[Animation scripts]
* * *

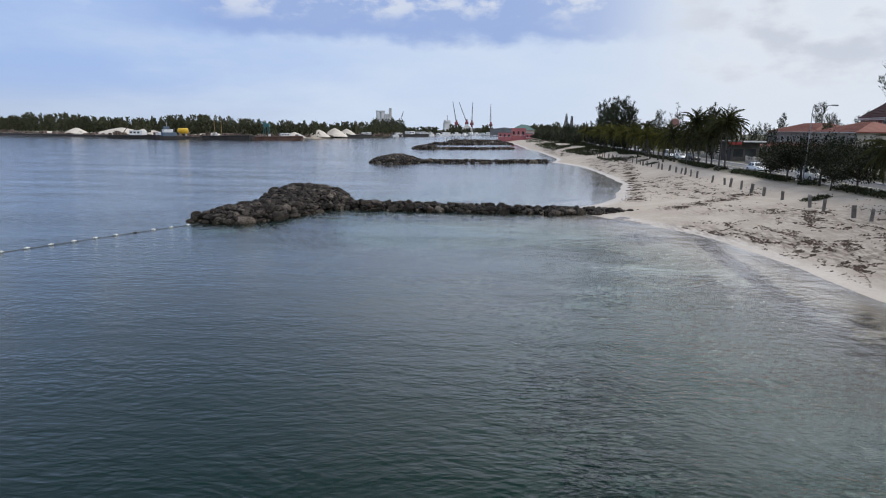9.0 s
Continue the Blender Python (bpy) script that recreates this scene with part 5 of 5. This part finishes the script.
quay_wall()
tug(-203, 338, 225)
barge(-226, 348, 3, 44, 11, 1.9, M_HULL, "long black work barge with a white dredge house", [("boom", -14, 8), ("boom", -8, 8), ("cabin", -3, 4.2), ("junk", 8, 4), ("junk", 14, 3)])
barge(-170, 356, 8, 34, 11, 2.4, M_HULL, "black crane barge with two ochre spud masts", [("mast", -9, 11.5), ("mast", -4.5, 11.5), ("junk", -12, 3), ("junk", 4, 3.5), ("junk", 10, 3), ("boom", 6, 6)])
barge(-143, 372, 30, 38, 11, 2.2, M_RUSTHULL, "rusty brown cargo barge alongside the quay", [("cabin", 6, 3.2), ("junk", -6, 4), ("junk", 14, 3)])
barge(-119, 520, 62, 46, 11, 2.4, M_HULL, "dark barge moored below the sand stockpiles", [("mast", 0, 12), ("junk", -12, 4), ("junk", 10, 4), ("cabin", 18, 3.4)])
barge(-82, 668, 60, 60, 13, 2.6, M_HULL, "far dark barge crowded with machinery", [("junk", -20, 5), ("cabin", -4, 4.5), ("junk", 8, 5), ("cabin", 20, 4), ("junk", 26, 4)])
for i, (x, y, r, h) in enumerate([(-297, 385, 11, 5.0), (-262, 384, 24, 5.6), (-244, 386, 18, 5.2), (-232, 374, 14, 3.0), (-193, 378, 20, 3.0), (-138, 466, 10, 6.0), (-132, 498, 12, 7.5), (-127, 524, 11, 7.0), (-146, 424, 9, 4.0), (-330, 398, 14, 2.2)]):
    heap(x, y, r, h, i)


def tank(x, y, z, r, ln, rz):
    t = thing("storage_tank", pose(x, y, z, 0, 0, rz), "bright yellow horizontal storage tank on cradles", "tank")
    part("shell", tubed([(-ln / 2, 0, r), (-ln / 2 + 0.5, 0, r), (ln / 2 - 0.5, 0, r), (ln / 2, 0, r)], [r * 0.75, r, r, r * 0.75], 20), M_YELLOW, t, smooth=True)
    for u in (-ln * 0.3, ln * 0.3):
        part("cradle", boxed(u - 0.3, -r * 0.8, -1.4, u + 0.3, r * 0.8, r * 0.35), M_CONCRETE, t)


tank(-206, 364, 3.4, 1.9, 6.6, 5)
tank(-222, 372, 3.4, 1.4, 4.6, 10)
t = thing("loading_crane", pose(-152, 378, 1.6, 0, 0, 0), "small teal dockside loading crane", "crane")
for sx in (-2, 2):
    for sy in (-2, 2):
        part("leg", tubed([(sx, sy, -0.5), (sx * 0.6, sy * 0.6, 7)], [0.3, 0.25], 6), M_TEAL, t)
part("cab", boxed(-1.9, -1.7, 7.002, 2.2, 1.7, 9.6, bevel=0.1), M_TEAL, t)
part("jib", tubed([(0, 0, 9.6), (-5.5, 0, 11.0)], [0.35, 0.2], 6), M_TEAL, t)

# silos and works
t = thing("silo", pose(-203, 1150, 1.5), "pale concrete cement silo block with a lift tower", "silo")
for i in range(3):
    part("cell", tubed([(8.2 * i, 0, 0), (8.2 * i, 0, 38 - 3 * (i == 2))], [4.3, 4.3], 18), M_SILO, t, smooth=True)
part("headhouse", boxed(-4, -4, 38.002, 13, 4, 41, bevel=0.1), M_SILO, t)
part("lift_tower", boxed(20.8, -3, 0, 26, 3, 46, bevel=0.1), M_SILO, t)
part("conveyor", tubed([(26, 0, 30), (42, 0, 8)], [1.1, 1.1], 6), M_CRANEGREY, t)


def harbour_crane(x, y, h, jib, lean, label, mat=M_CRANERED):
    t = thing("harbour_crane", pose(x, y, 1.5), label, "crane")
    for sx in (-3, 3):
        for sy in (-3, 3):
            part("leg", tubed([(sx, sy, -0.5), (sx * 0.5, sy * 0.5, h * 0.35)], [0.8, 0.6], 6), mat, t)
    part("tower", boxed(-1.7, -1.7, h * 0.35, 1.7, 1.7, h * 0.72, bevel=0.1), mat, t, "red tower")
    part("cab", boxed(-3.5, -2.6, h * 0.45, 3.5, 2.6, h * 0.60, bevel=0.2), mat, t)
    bm = bmesh.new()
    p, q = Vector((0, 0, h * 0.55)), Vector((lean, 0, h * 0.55 + jib))
    for o in (Vector((-0.9, -0.9, 0)), Vector((0.9, -0.9, 0)), Vector((0, 0.9, 0))):
        tube(bm, [p + o, q + o * 0.3], [0.32, 0.22], 5)
    for k in range(12):
        a, b = p.lerp(q, k / 12), p.lerp(q, (k + 1) / 12)
        tube(bm, [a + Vector((-0.8, -0.8, 0)), b + Vector((0.7, -0.7, 0))], [0.14, 0.14], 4)
    part("jib", bm, M_CRANEGREY, t, "grey lattice jib")
    part("stay", tubed([(-2.5, 0, h * 0.72), q], [0.12, 0.12], 4), M_CRANEGREY, t)


harbour_crane(-52, 1180, 36, 42, -8, "red harbour crane with a tall raised jib")
harbour_crane(-32, 1190, 38, 40, -16, "red harbour crane with its jib leaning back")
harbour_crane(-22, 1200, 36, 42, 1, "red harbour crane with a steep jib")
harbour_crane(16, 1195, 32, 40, -1, "red harbour crane at the end of the quay")
harbour_crane(-150, 1050, 14, 30, 9, "small grey derrick behind the wharf", M_CRANEGREY)
harbour_crane(-182, 1120, 30, 20, 1, "thin grey derrick beside the silos", M_CRANEGREY)
t = thing("ship", pose(-62, 1150, 0, 0, 0, 20), "white superstructure of a moored cargo ship", "ship")
part("hull", hull(60, 12, 5), M_HULL, t)
part("superstructure", boxed(-14, -5, 5, 0, 5, 22, bevel=0.3), M_WHITEBOAT, t)
part("bridge", boxed(-12, -6.5, 22.002, -2, 6.5, 26, bevel=0.3), M_WHITEBOAT, t)
part("mast", tubed([(-7, 0, 26), (-7, 0, 36)], [0.6, 0.3], 6), M_HULL, t)


def shed(x, y, w, d, h, rise, wall, roof, label, rz=0):
    t = thing("warehouse", pose(x, y, 1.4, 0, 0, rz), label, "warehouse")
    part("wall", boxed(-w / 2, -d / 2, -0.5, w / 2, d / 2, h), wall, t)
    part("roof", prism(bmesh.new(), [(-w / 2 - 0.5, h + 0.01), (0, h + rise), (w / 2 + 0.5, h + 0.01)], -d / 2 - 0.5, d / 2 + 0.5), roof, t)
    for i in range(3):
        part("door", boxed(-w / 2 + (i + 0.25) * w / 3, -d / 2 - 0.06, 0, -w / 2 + (i + 0.75) * w / 3, -d / 2 - 0.002, h * 0.6), M_DARKROOF, t)


shed(-29, 1105, 20, 24, 8, 10, M_TRIM, M_TRIM, "white gabled boat house on the far wharf")
shed(36, 980, 46, 20, 9, 3, M_DARKROOF, M_DARKROOF, "long dark grey warehouse across the channel")
shed(66, 930, 40, 20, 9, 4, M_DARKROOF, M_DARKROOF, "dark sheet-metal warehouse behind the point")
shed(-96, 1060, 18, 16, 10, 2, M_TRIM, M_DARKROOF, "white works building near the silos")
shed(-128, 900, 24, 14, 7, 2, M_CREAM, M_DARKROOF, "cream wharf shed among moored boats")
shed(-10, 1230, 60, 20, 8, 3, M_DARKROOF, M_DARKROOF, "low grey shed behind the cranes")


def small_boat(x, y, ln, rz):
    t = thing("motor_boat", pose(x, y, 0, 0, 0, rz), "small white moored motor boat", "boat", "boats moored across the channel")
    part("hull", hull(ln, ln * 0.3, ln * 0.13), M_WHITEBOAT, t)
    part("cabin", boxed(-ln * 0.2, -ln * 0.1, ln * 0.13, ln * 0.15, ln * 0.1, ln * 0.27, bevel=0.1), M_WHITEBOAT, t)
    part("windscreen", boxed(ln * 0.152, -ln * 0.09, ln * 0.15, ln * 0.17, ln * 0.09, ln * 0.25), M_PANE, t)
    return t


B = random.Random(9)
first = small_boat(-98, 830, 12, 10)
for i in range(34):
    x = -95 + 3.6 * i + B.uniform(-2, 2)
    copy_thing(first, Matrix.Translation((x, float(QUAY(x)) - B.uniform(8, 30), 0)) @ Euler((0, 0, B.uniform(0, 6.28))).to_matrix().to_4x4() @ Matrix.Scale(B.uniform(0.8, 1.5), 4))
for x, y in ((-36, 470), (-30, 474), (-23, 471), (-14, 478)):
    ob = child("mooring_pile", POST_MESH[1], None, m=Matrix.Translation((x, y, 0.1)) @ Matrix.Scale(1.6, 4))
    tagged(ob, "dark timber mooring pile standing in the channel", "pile", "mooring piles")


def scrap():
    rnd = random.Random(15)
    bm = bmesh.new()
    for _ in range(460):
        f = rnd.random()
        x = -420 + 400 * f ** 0.7
        y = float(QUAY(x)) + rnd.uniform(4, 22)
        d, e = rnd.uniform(0.4, 1.9), rnd.uniform(0.4, 2.6) * rnd.random() + 0.3
        n = len(bm.verts)
        box(bm, x - d, y - d, 1.0, x + d, y + d, 1.4 + e)
        bm.verts.ensure_lookup_table()
        for v in bm.verts[n:]:
            v.co += Vector((rnd.uniform(-0.5, 0.5) * d, rnd.uniform(-0.5, 0.5) * d, rnd.uniform(-0.3, 0.3) * e if v.co.z > 1.2 else 0))
    ob = part("quay_clutter", bm, M_JUNK, None)
    tagged(ob, "rusty machinery and crates crowded on the quay", "machinery", kind="stuff")


scrap()


def far_scrub():
    """Trees and bushes on the far shore behind the boats and silos."""
    rnd = random.Random(31)
    verts, faces = [], []
    spots = []
    for _ in range(300):
        x = rnd.uniform(-240, 120)
        spots.append((x, float(QUAY(x)) + rnd.uniform(20, 120), rnd.uniform(4, 10)))
    spots += [(rnd.uniform(-176, -128), rnd.uniform(930, 960), rnd.uniform(14, 24)) for _ in range(45)]
    spots += [(rnd.uniform(-60, -38), rnd.uniform(1090, 1110), rnd.uniform(10, 17)) for _ in range(18)] + [(rnd.uniform(0, 16), rnd.uniform(1120, 1150), rnd.uniform(10, 18)) for _ in range(14)]
    spots += [(rnd.uniform(45, 120), rnd.uniform(470, 900), rnd.uniform(7, 14)) for _ in range(160)]
    for x, y, h in spots:
        for _ in range(60):
            u = rnd.random() ** 0.8
            r = h * 0.26 * (1.1 - u)
            p = Vector((x + rnd.gauss(0, r), y + rnd.gauss(0, r), 1.3 + h * 0.95 * u))
            d = Vector((rnd.gauss(0, 0.6), rnd.gauss(0, 0.6), 1))
            w = d.cross(Vector((rnd.gauss(0, 1), rnd.gauss(0, 1), 0.1))).normalized() * rnd.uniform(0.4, 0.9)
            n, ln = len(verts), rnd.uniform(1.4, 3.0)
            verts += [p[:], (p + d * ln * 0.5 + w)[:], (p + d * ln)[:], (p + d * ln * 0.5 - w)[:]]
            faces.append((n, n + 1, n + 2, n + 3))
    tagged(new("far_scrub", soup("far_scrub", verts, faces, M_HAZEDWOOD)), "distant scrub and trees on the far shore", "woodland", kind="stuff")


far_scrub()


# ---- pink buildings on the point ----
def pink_house(x, y, w, d, h, label, roof=None, wins=3):
    t = thing("house", pose(x, y, 1.2), label, "house")
    part("wall", boxed(-w / 2, -d / 2, -0.6, w / 2, d / 2, h), M_ROSE, t)
    part("parapet", boxed(-w / 2 - 0.2, -d / 2 - 0.2, h + 0.002, w / 2 + 0.2, d / 2 + 0.2, h + 0.5), roof or M_ROSE, t)
    for i in range(wins):
        part("window", boxed(-w / 2 + (i + 0.25) * w / wins, -d / 2 - 0.04, h * 0.5, -w / 2 + (i + 0.65) * w / wins, -d / 2 - 0.002, h * 0.78), M_PANE, t)
    part("sill", boxed(-w / 2, -d / 2 - 0.2, h * 0.46, w / 2, -d / 2 - 0.003, h * 0.49), M_TRIM, t)
    return t


pink_house(18.0, 440, 10, 9, 6.0, "low deep pink waterside building", M_DARKROOF)
pink_house(29.0, 446, 11, 10, 9.2, "taller deep pink building with a parapet on the point")
pink_house(37.2, 442, 5.4, 8, 5.4, "small pink outbuilding on the point", M_DARKROOF, 2)
t = thing("house", pose(34, 468, 1.5), "building with a green hipped roof behind the pink ones", "house")
part("wall", boxed(-9, -6, -0.5, 9, 6, 8), M_CREAM, t)
bm = bmesh.new()
lo = [bm.verts.new(p) for p in ((-10, -7, 8.01), (10, -7, 8.01), (10, 7, 8.01), (-10, 7, 8.01))]
tip = [bm.verts.new(p) for p in ((-2, 0, 12.5), (2, 0, 12.5))]
for f in ((lo[0], lo[1], tip[1], tip[0]), (lo[1], lo[2], tip[1]), (lo[2], lo[3], tip[0], tip[1]), (lo[3], lo[0], tip[0]), (lo[3], lo[2], lo[1], lo[0])):
    bm.faces.new(f)
part("roof", bm, M_GREENROOF, t, "green sheet roof")
t = thing("apartment_block", pose(262, 640, 2), "distant pale apartment block above the trees", "building")
part("wall", boxed(-12, -8, -1, 12, 8, 15), M_CONCRETE, t)
part("roof_hut", boxed(-3, -3, 15.002, 4, 3, 17), M_CONCRETE, t)
for k in range(4):
    for i in range(6):
        part("window", boxed(-11 + 3.8 * i, -8.06, 2 + 3.3 * k, -8.8 + 3.8 * i, -8.002, 3.8 + 3.3 * k), M_PANE, t)
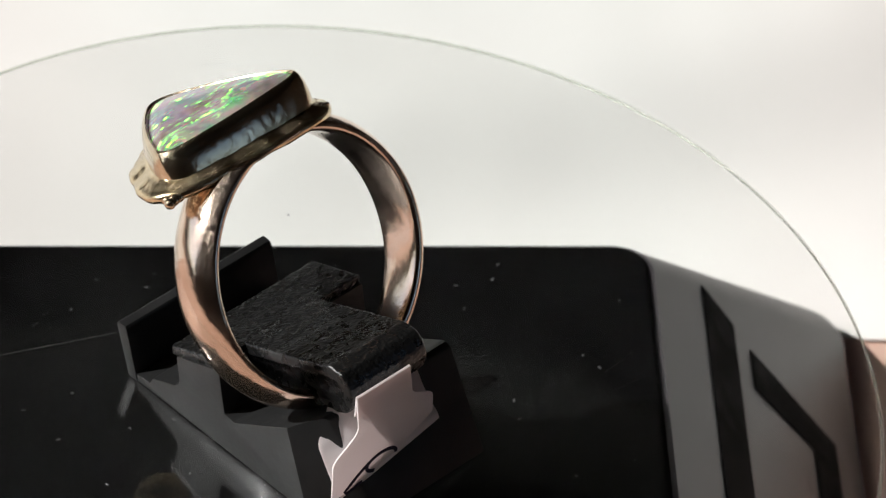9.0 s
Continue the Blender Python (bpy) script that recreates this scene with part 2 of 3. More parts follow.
def grained_prism(profile, x0, x1, step=0.075, relief=0.09, cell=0.23):
    """A solid from a closed (y, z) outline between two x, its skin moulded with a pebble grain."""
    pts = [Vector((y, z)) for y, z in profile]
    if sum(a.x * b.y - b.x * a.y for a, b in zip(pts, pts[1:] + pts[:1])) < 0:
        pts.reverse()
    dense = []
    for a, b in zip(pts, pts[1:] + pts[:1]):
        count = max(1, round((b - a).length / step))
        dense += [a.lerp(b, i / count) for i in range(count)]
    for _ in range(4):
        dense = [(dense[i - 1] + 2 * dense[i] + dense[(i + 1) % len(dense)]) / 4 for i in range(len(dense))]
    outs = []
    for i in range(len(dense)):
        tang = (dense[(i + 1) % len(dense)] - dense[i - 1]).normalized()
        outs.append(Vector((tang.y, -tang.x)))
    count = round((x1 - x0) / step)
    rows = []
    for k in range(count + 1):
        x = x0 + (x1 - x0) * k / count
        end = min(x - x0, x1 - x)
        inset = 0.14 * max(0.0, 1 - end / 0.2) ** 2
        row = []
        for p, o in zip(dense, outs):
            near = noise.voronoi(Vector((x, p.x, p.y)) / cell)[0][0]
            h = relief * (0.55 - near) + 0.03 * noise.noise(Vector((x, p.x, p.y)) * 1.6) - inset
            row.append((x, p.x + o.x * h, p.y + o.y * h))
        rows.append(row)
    bm, vs = grid_solid(rows)
    bm.faces.new(vs[0]), bm.faces.new(vs[-1])
    return bm


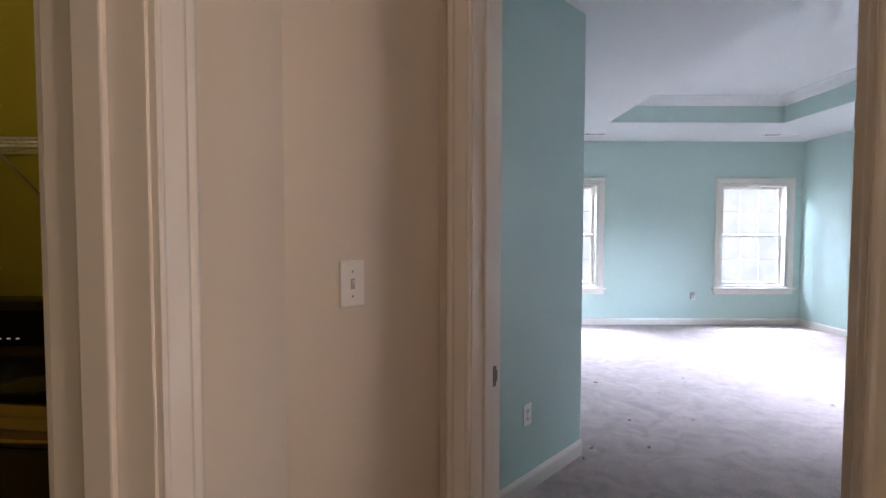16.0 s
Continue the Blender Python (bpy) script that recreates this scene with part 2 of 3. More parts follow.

* * *

• _What the task requires_:
Quote only what lies between the first line of the records and the line containing "heap(x, y, r, h, i)", please, including both lines and excluding images.

• _Answer for this exercise_:
9.0 s
Continue the Blender Python (bpy) script that recreates this scene with part 5 of 5. This part finishes the script.
quay_wall()
tug(-203, 338, 225)
barge(-226, 348, 3, 44, 11, 1.9, M_HULL, "long black work barge with a white dredge house", [("boom", -14, 8), ("boom", -8, 8), ("cabin", -3, 4.2), ("junk", 8, 4), ("junk", 14, 3)])
barge(-170, 356, 8, 34, 11, 2.4, M_HULL, "black crane barge with two ochre spud masts", [("mast", -9, 11.5), ("mast", -4.5, 11.5), ("junk", -12, 3), ("junk", 4, 3.5), ("junk", 10, 3), ("boom", 6, 6)])
barge(-143, 372, 30, 38, 11, 2.2, M_RUSTHULL, "rusty brown cargo barge alongside the quay", [("cabin", 6, 3.2), ("junk", -6, 4), ("junk", 14, 3)])
barge(-119, 520, 62, 46, 11, 2.4, M_HULL, "dark barge moored below the sand stockpiles", [("mast", 0, 12), ("junk", -12, 4), ("junk", 10, 4), ("cabin", 18, 3.4)])
barge(-82, 668, 60, 60, 13, 2.6, M_HULL, "far dark barge crowded with machinery", [("junk", -20, 5), ("cabin", -4, 4.5), ("junk", 8, 5), ("cabin", 20, 4), ("junk", 26, 4)])
for i, (x, y, r, h) in enumerate([(-297, 385, 11, 5.0), (-262, 384, 24, 5.6), (-244, 386, 18, 5.2), (-232, 374, 14, 3.0), (-193, 378, 20, 3.0), (-138, 466, 10, 6.0), (-132, 498, 12, 7.5), (-127, 524, 11, 7.0), (-146, 424, 9, 4.0), (-330, 398, 14, 2.2)]):
    heap(x, y, r, h, i)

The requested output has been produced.